Tesla is in a highly competitive electric car market. It has no chief operating officer. And CEO Elon Musk was already busy juggling leadership roles at SpaceX, The Boring Company and Neuralink before he launched an unsolicited takeover offer for Twitter. That’s a lot of distractions. And it may be one too many for Tesla investors.
Tesla’s stock (TSLA) fell nearly 4% Thursday after Musk disclosed that he had made a more than $41 billion bid to buy Twitter (TWTR). Shares of Tesla did rise a bit Monday but they are still down 6% so far in 2022.
The good news (if you want to call it that) for Tesla shareholders is that the stock is not off nearly as much as traditional automotive rivals GM (GM), Ford (F) and Chrysler owner Stellantis. Shares of Detroit’s Big Three have each plunged more than 20% this year.
Tesla was not immediately available for comment about whether Musk’s pursuit of Twitter could take away from his focus on Tesla. But the company, to its credit, has managed to thrive in spite of the often circus-like atmosphere surrounding Musk.
To that end, Tesla is expected to report an earnings-per-share increase of nearly 145% from a year ago when it releases first quarter results on Wednesday. Analysts are forecasting a more than 70% jump in sales thanks to strong global demand for the company’s Model S, X, 3 and Y vehicles.
Competition’s heating up
Still, all of the major US auto companies are gunning for Tesla, as are leading European and Asian car companies.
“Elon Musk’s offer to buy Twitter is the latest development in a weeks-long saga that is simply a distraction from the many challenges facing Tesla itself,” said David Trainer, CEO of New Constructs, an investment research firm, in an email.
“Elon Musk should focus on Tesla and not waste time attempting to acquire and manage [Twitter],” Trainer added.”Tesla is facing significant competition in the electric vehicle space. The major automakers are catching up and are manufacturing innovative electric vehicles.”
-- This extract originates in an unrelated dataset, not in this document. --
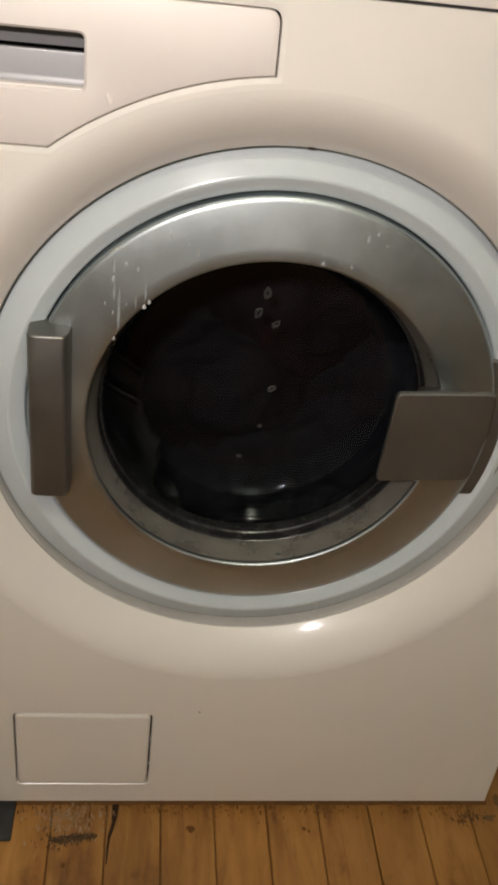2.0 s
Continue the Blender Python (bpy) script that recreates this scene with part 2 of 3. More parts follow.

With competition around the globe increasing, one would think that Musk would want to prioritize Tesla instead of tilting at the social media windmill that is Twitter.
Musk’s perhaps quixotic attempt to take over Twitter and mold it into what he claims would be a platform that better supports free speech could also make some prominent companies reluctant to spend money on a Musk-led Twitter.
“As Musk has displayed his thirst to change Twitter mainly with regard to content moderation, some large brands may become hesitant to place ads next to what they consider may be more questionable content,” said Morningstar’s Ali Mogharabi in a report.
Why would that matter to Tesla? It seems reasonable to wonder whether a backlash against Musk over his Twitter behavior could make more affluent, liberal car buyers think twice about buying a Tesla in the future.
But perhaps the biggest risk for Tesla as a result of any further Twitter dalliances is that the company can ill-afford any more issues that keep Musk from focusing on Tesla.
Unlike SpaceX, which has long-time president and COO Gwynne Shotwell to manage the day to day business, Tesla has long lacked a clear-cut No. 2 exec.
The only other two top executives listed on the company’s investor relations site are senior vice president Andrew “Drew” Baglino, who oversees engineering, and the so-called “Master of Coin” (aka chief financial officer) Zachary Kirkhorn.
So if Musk is serious about adding Twitter to his massive financial empire, it might be a good idea for Tesla to make it clear to Wall Street just who would be calling the shots there.
There are only so many hours in the day, which means that if Musk feels the need to pay more attention to fixing the little blue bird, he’d be thinking less about how to make cool new cars and trucks.